2 Move to four new sites. The corals and giant clams are shifted to four chosen spots on the island’s west coast.
3 GPS-tag & monitor. A GPS tag is fixed on each colony so its survival can be tracked over time.
4 Only then, build. Port construction may begin after the corals are safely moved — as the clearance conditions require.

Why many scientists are worried.

  • A reef is a living, three-dimensional system — corals, seagrass, fish and tiny creatures all woven together over centuries. Critics say moving broken pieces of coral is not the same as moving a working reef.
  • Tough, fast-growing types (like Acropora) may survive, but many of the 50–60 other coral kinds here may not. Experts also question the survival figures and want independent, third-party checks — not just the agency’s own word.

3 · The Protection, the Legal Fight and the Challenges

  • Strong legal protection: corals and giant clams sit in Schedule I of the Wildlife Protection Act, 1972 — the highest level of protection. So ZSI needs formal legal approvals even to touch or move them.
  • The court fight: the Centre said no corals lie on the exact port site; activists used the government’s own ICRZ 2019 (Island Coastal Regulation Zone) maps to argue corals are present, and that clearing them for a port is not allowed. On 16 February 2026, the National Green Tribunal (NGT) dismissed their plea but ordered strict protection of the reefs.
  • The turtles too: Galathea Bay is one of the world’s most important nesting beaches for leatherback sea turtles. A recent survey reportedly found around 141 nests, and experts want the turtles satellite-tagged before work starts.
  • A rich, fragile island: Great Nicobar is a biodiversity treasure — home to the endemic Nicobar Megapode, saltwater crocodiles, the Nicobar macaque and the giant Robber (Coconut) Crab. The project will also cut down an estimated 8.5 lakh trees.
  • Way ahead: the real test is honest, independent science — third-party audits of how many corals actually survive, turtle tagging first, and long-term GPS monitoring as a model for “build and conserve.”

UPSC Value Box
Coral reef A limestone structure built by tiny animals (polyps); the “rainforest of the sea,” rich in marine life.
Coral translocation Moving live corals to a safer site. Here: 16,150 of 20,668 colonies to four west-coast sites, each GPS-tagged.
Galathea Bay Site of the proposed international transhipment port; a globally important leatherback turtle nesting beach.
Great Nicobar Project ~₹91,000 cr plan (port, airport, township) run by ANIIDCO; involves felling ~8.5 lakh trees.
Wildlife Protection Act, 1972 (Schedule I) Highest legal protection; corals and giant clams are listed, so moving them needs statutory approval.
ICRZ Notification, 2019 Island Coastal Regulation Zone rules for A&N/Lakshadweep coasts — the basis of the activists’ legal argument.
NGT National Green Tribunal — a statutory body (NGT Act, 2010) for environment cases.

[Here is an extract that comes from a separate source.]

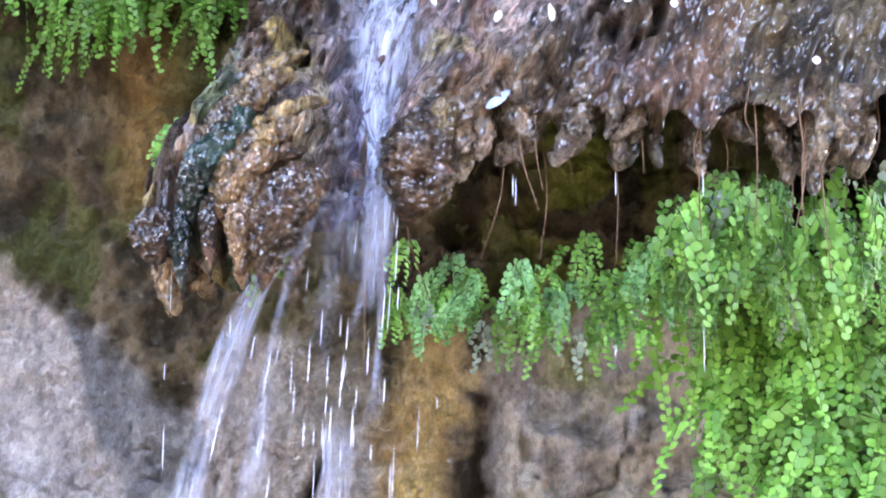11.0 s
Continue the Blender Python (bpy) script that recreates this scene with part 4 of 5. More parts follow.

On 16 Feb 2026 it upheld the clearance.
ZSI · WII · SACON Under MoEFCC. ZSI (faunal survey — moving the corals); WII (autonomous, Dehradun — turtles, megapode); SACON (autonomous, Coimbatore — birds, coconut crabs).
Endemic species watch Nicobar Megapode, leatherback turtle, saltwater crocodile, Nicobar macaque, Robber (Coconut) Crab.

MCQ Practice Question
Q. With reference to corals and conservation bodies, consider the following statements:

  1. Coral reefs are built by tiny animals called polyps, not by plants.
  2. The Zoological Survey of India (ZSI) is an autonomous institution under the Ministry of Environment, Forest and Climate Change.
  3. The National Green Tribunal (NGT) is a statutory body, not a constitutional body.

Which of the statements given above is/are correct?
(a) 1 and 2 only    (b) 1 and 3 only    (c) 2 and 3 only    (d) 1, 2 and 3

Answer: (b) 1 and 3 only

  • Statement 1 — Correct: Corals are colonies of tiny animals (polyps) that build limestone reefs — they are animals, not plants.
  • Statement 2 — Incorrect (the trap): The ZSI is a subordinate office under the MoEFCC, not an autonomous one. It is the WII and SACON that are autonomous institutions — the status has been swapped here.
  • Statement 3 — Correct: The NGT was set up under the National Green Tribunal Act, 2010, making it a statutory (not constitutional) body.